• **What to do**: Assemble all lines in which the string "Python" appears.

Animation scripts:
********

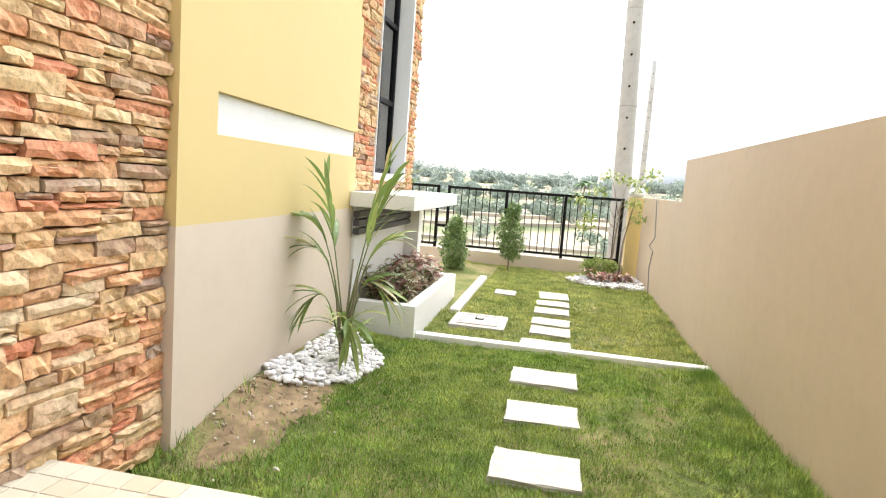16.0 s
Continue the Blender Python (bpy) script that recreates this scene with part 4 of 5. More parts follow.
M_palm = leaf_material("fishtail_palm_leaf", [(0.0, (0.035, 0.08, 0.02)), (0.6, (0.085, 0.16, 0.04)), (1.0, (0.18, 0.28, 0.07))], 0.4, 0.25, False)
M_palm_new = leaf_material("fresh_palm_leaf", [(0.0, (0.12, 0.19, 0.05)), (0.6, (0.23, 0.32, 0.10)), (1.0, (0.40, 0.45, 0.19))], 0.4, 0.35, False)
M_cane = plain("palm_cane", (0.20, 0.17, 0.10), 0.7, 0, 0.3, 30, 0.3)
M_stem = plain("green_stem", (0.16, 0.20, 0.07), 0.6, 0, 0.2, 20, 0.2)
M_bark = plain("grey_brown_bark", (0.20, 0.16, 0.12), 0.9, 0, 0.3, 6, 0.6)
M_bush = leaf_material("dense_bush_leaf", [(0.0, (0.025, 0.07, 0.012)), (0.6, (0.06, 0.14, 0.025)), (1.0, (0.14, 0.24, 0.05))], 0.45, 0.2)
M_croton = leaf_material("variegated_leaf", [(0.0, (0.14, 0.05, 0.05)), (0.18, (0.26, 0.12, 0.09)), (0.34, (0.36, 0.36, 0.20)), (0.60, (0.56, 0.53, 0.36)), (0.78, (0.46, 0.42, 0.26)), (0.88, (0.22, 0.09, 0.08)), (1.0, (0.16, 0.22, 0.08))], 0.5, 0.2)
M_redleaf = leaf_material("red_leaf", [(0.0, (0.16, 0.05, 0.05)), (0.3, (0.42, 0.14, 0.11)), (0.55, (0.58, 0.36, 0.26)), (0.8, (0.66, 0.56, 0.42)), (1.0, (0.24, 0.18, 0.09))], 0.5, 0.2)
M_areca = leaf_material("strap_palm_leaf", [(0.0, (0.13, 0.20, 0.05)), (0.6, (0.27, 0.36, 0.10)), (0.9, (0.44, 0.46, 0.18)), (1.0, (0.50, 0.40, 0.20))], 0.4, 0.35, False)
M_light_leaf = leaf_material("yellow_green_leaf", [(0.0, (0.16, 0.24, 0.05)), (0.7, (0.34, 0.40, 0.12)), (1.0, (0.50, 0.48, 0.18))], 0.5, 0.35)


M_bed_bush = leaf_material("bed_bush_leaf", [(0.0, (0.04, 0.10, 0.018)), (0.6, (0.10, 0.20, 0.035)), (1.0, (0.24, 0.34, 0.08))], 0.45, 0.2)


def fishtail_palm(base, fronds, canes, label):
    p = thing("fishtail_palm", base, label, "palm", "fishtail palms")
    for pts, r0, r1 in canes:
        bm = bmesh.new()
        n = len(pts)
        tube(bm, pts, [r0 + (r1 - r0) * i / (n - 1) for i in range(n)], 9)
        part("cane", bm, M_cane, p, smooth=True)
    for start, end, sag, size, fresh in fronds:
        rib = bent(start, end, sag, 12)
        bm = bmesh.new()
        tube(bm, rib, [0.009 - 0.0065 * i / 11 for i in range(12)], 6)
        rach = part("frond_rib", bm, M_stem, p, smooth=True)
        L = Leaves()
        for i in range(3, 12):
            d = (rib[min(i + 1, 11)] - rib[i - 1]).normalized()
            s = d.cross(Vector((0, 0, 1))).normalized()
            s = (s + Vector((0, 0, rnd.uniform(-0.5, 0.5)))).normalized()
            for sg in (-1, 1, -1, 1, -1, 1, -1, 1):
                way = d * rnd.uniform(0.3, 1.0) + s * sg * rnd.uniform(0.6, 1.1) + Vector((0, 0, rnd.uniform(-0.35, 0.35)))
                at = rib[i].lerp(rib[i - 1], rnd.uniform(0, 0.95))
                ln = 1.08 * size * rnd.uniform(0.55, 1.2) * (1.0 - 0.35 * (i / 11))
                L.add(at, way, ln, ln * rnd.uniform(0.17, 0.30), rnd.uniform(0.5, 1.4), 0.3, (0.05, 0.26, 0.55, 0.9, 1.0, 0.35), rnd.uniform(-0.9, 0.9), 0.22)
        L.single("leaflet", M_palm_new if fresh else M_palm, rach)
    return p


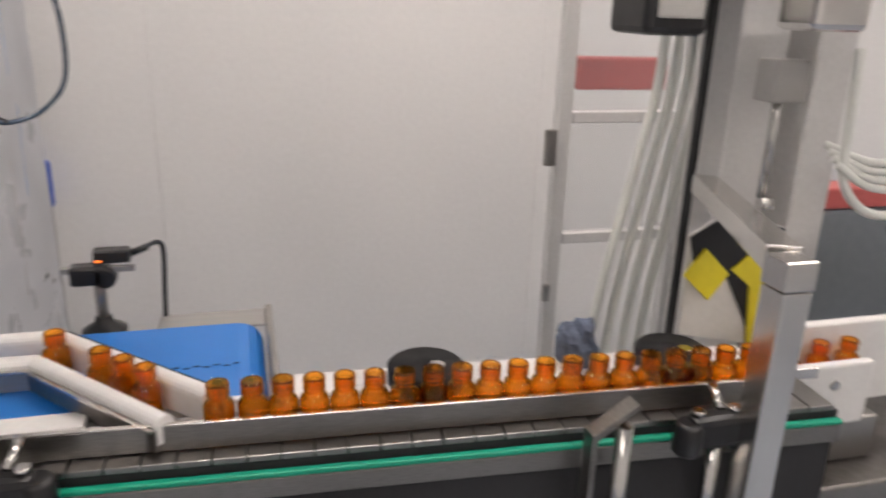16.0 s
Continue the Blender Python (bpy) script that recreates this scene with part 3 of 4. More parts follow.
# ---------- left background ----------
hop = thing("hopper", "dark blue-grey sheet metal hopper with steel edges", "hopper", (0, 0, 0))
part("side_sheet", bx(B(), -2.3, -0.02, 0.80, 0.82, 1.13, 2.3), M_BLUEPANEL, hop)
part("side_sheet", bx(B(), -2.3, -0.95, 0.80, 0.82, 0.78, 1.129), M_BLUEPANEL, hop, "dark blue-grey coated sheet")
for x in (-2.2, -1.3):
    part("leg", bx(B(), x - 0.03, x + 0.03, 0.79, 0.83, 0.0, 0.779), M_STEEL_D, hop)
part("edge", tube(B(), [(-1.66, 0.79, 1.62), (-1.86, 0.79, 1.38), (-2.05, 0.79, 1.1)], 0.02, 10, 4), M_STEEL_D, hop, "steel edge tube")
part("edge", tube(B(), [(-0.84, 0.793, 1.66), (-0.96, 0.793, 1.42), (-1.06, 0.793, 1.22)], 0.007, 10, 4), M_STEEL_D, hop, "steel stiffening edge")
post = thing("steel_post", "square stainless steel post with a bright sloping cap", "post", (-0.815, 0.48, 0))
bm = B()
bx(bm, -0.045, 0.045, -0.05, 0.07, 0.0, 1.27)
part("tube", bm, M_STEEL_D, post)
bm = B()
vs = [bm.verts.new(v) for v in ((-0.045, -0.05, 1.2705), (0.045, -0.05, 1.2705), (0.045, 0.07, 1.2705), (-0.045, 0.07, 1.2705), (-0.045, -0.05, 1.272), (0.045, -0.05, 1.272), (0.045, 0.07, 1.35), (-0.045, 0.07, 1.35))]
for f4 in ((0, 1, 5, 4), (1, 2, 6, 5), (2, 3, 7, 6), (3, 0, 4, 7), (4, 5, 6, 7), (3, 2, 1, 0)):
    bm.faces.new([vs[k] for k in f4])
# Cap in brighter steel than its tube, to show the lamp's reflection.
part("cap", bm, M_STEEL_B, post, "bright sloping steel cap")
for k, (x0, x1, y0, z1) in enumerate(((-1.5, -1.06, 0.42, 0.985), (-1.05, -0.83, 0.47, 1.0))):
    box = thing("control_box", "stainless steel control box with a switch", "control box", ((x0 + x1) / 2, y0, 0))
    h = (x1 - x0) / 2
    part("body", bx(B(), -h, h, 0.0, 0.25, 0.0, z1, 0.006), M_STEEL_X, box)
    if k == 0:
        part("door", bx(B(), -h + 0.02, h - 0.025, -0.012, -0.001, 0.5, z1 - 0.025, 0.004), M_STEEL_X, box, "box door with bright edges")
        part("knob", cyl(B(), (h - 0.06, 0.13, z1 + 0.0005), (h - 0.06, 0.13, z1 + 0.02), 0.03, 18, bev=0.004), M_BLACK, box)
        part("switch", cyl(B(), (h - 0.11, -0.013, 0.86), (h - 0.11, -0.035, 0.86), 0.022, 18, bev=0.004), M_BLACK, box)
        part("label_plate", bx(B(), h - 0.1, h - 0.06, -0.0155, -0.0125, 0.88, 0.905), M_WHITE, box)
    else:
        part("knob", cyl(B(), (0.0, 0.1, z1 + 0.0005), (0.0, 0.1, z1 + 0.018), 0.03, 18, bev=0.004), M_BLACK, box)
        part("label_plate", bx(B(), -0.05, -0.03, -0.004, -0.001, 0.88, 0.9), M_WHITE, box)
duct = thing("feed_duct", "smooth pale plastic feed duct narrowing downwards", "duct", (0, 0, 0))
part("cone", cyl(B(), (-0.545, 0.7, 1.36), (-0.66, 0.7, 1.75), 0.028, 28, r2=0.075), M_WHITE, duct)
bk = thing("knob_bracket", "black knob on a thin steel bracket", "bracket", (0, 0, 0))
part("knob", cyl(B(), (-0.615, 0.64, 1.425), (-0.565, 0.64, 1.425), 0.018, 16, bev=0.004), M_BLACK, bk)
part("stem", bx(B(), -0.575, -0.563, 0.655, 0.798, 1.36, 1.45, 0.002), M_STEEL_B, bk)
sign = thing("warning_sign", "triangular yellow warning sign with black lines", "sign", (0, 0, 0))
part("plate", prism(B(), [(-0.425, 1.375), (-0.345, 1.395), (-0.42, 1.50)], 0.60, 0.603), M_YELLOW, sign)
part("stay", bx(B(), -0.40, -0.38, 0.6035, 0.799, 1.42, 1.44), M_STEEL_D, sign)
for k in range(4):
    z = 1.385 + k * 0.022
    part("line", prism(B(), [(-0.422, z), (-0.368 - k * 0.013, z + 0.014), (-0.371 - k * 0.013, z + 0.020), (-0.422, z + 0.007)], 0.5975, 0.5995), M_BLACK, sign)

# ---------- under the conveyor ----------
cab = thing("drive_cabinet", "stainless steel drive cabinet under the conveyor with a louvred vent", "cabinet", (0, 0, 0))
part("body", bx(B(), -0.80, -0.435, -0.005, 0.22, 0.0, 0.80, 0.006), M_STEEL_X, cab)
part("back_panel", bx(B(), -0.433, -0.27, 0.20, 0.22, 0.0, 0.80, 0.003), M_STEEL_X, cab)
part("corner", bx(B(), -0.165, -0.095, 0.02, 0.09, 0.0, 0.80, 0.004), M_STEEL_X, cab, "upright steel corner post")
vent = part("vent", bx(B(), -0.4345, -0.428, 0.02, 0.175, 0.635, 0.79, 0.002), M_LGREY, cab, "light grey plastic vent frame")
for k in range(11):
    z = 0.652 + k * 0.0115
    part("louvre", bx(B(), -0.4268, -0.4235, 0.036, 0.16, z, z + 0.006, 0.001), M_LGREY, vent)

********

• **Written answer**:
Continue the Blender Python (bpy) script that recreates this scene with part 4 of 5. More parts follow.
Continue the Blender Python (bpy) script that recreates this scene with part 3 of 4. More parts follow.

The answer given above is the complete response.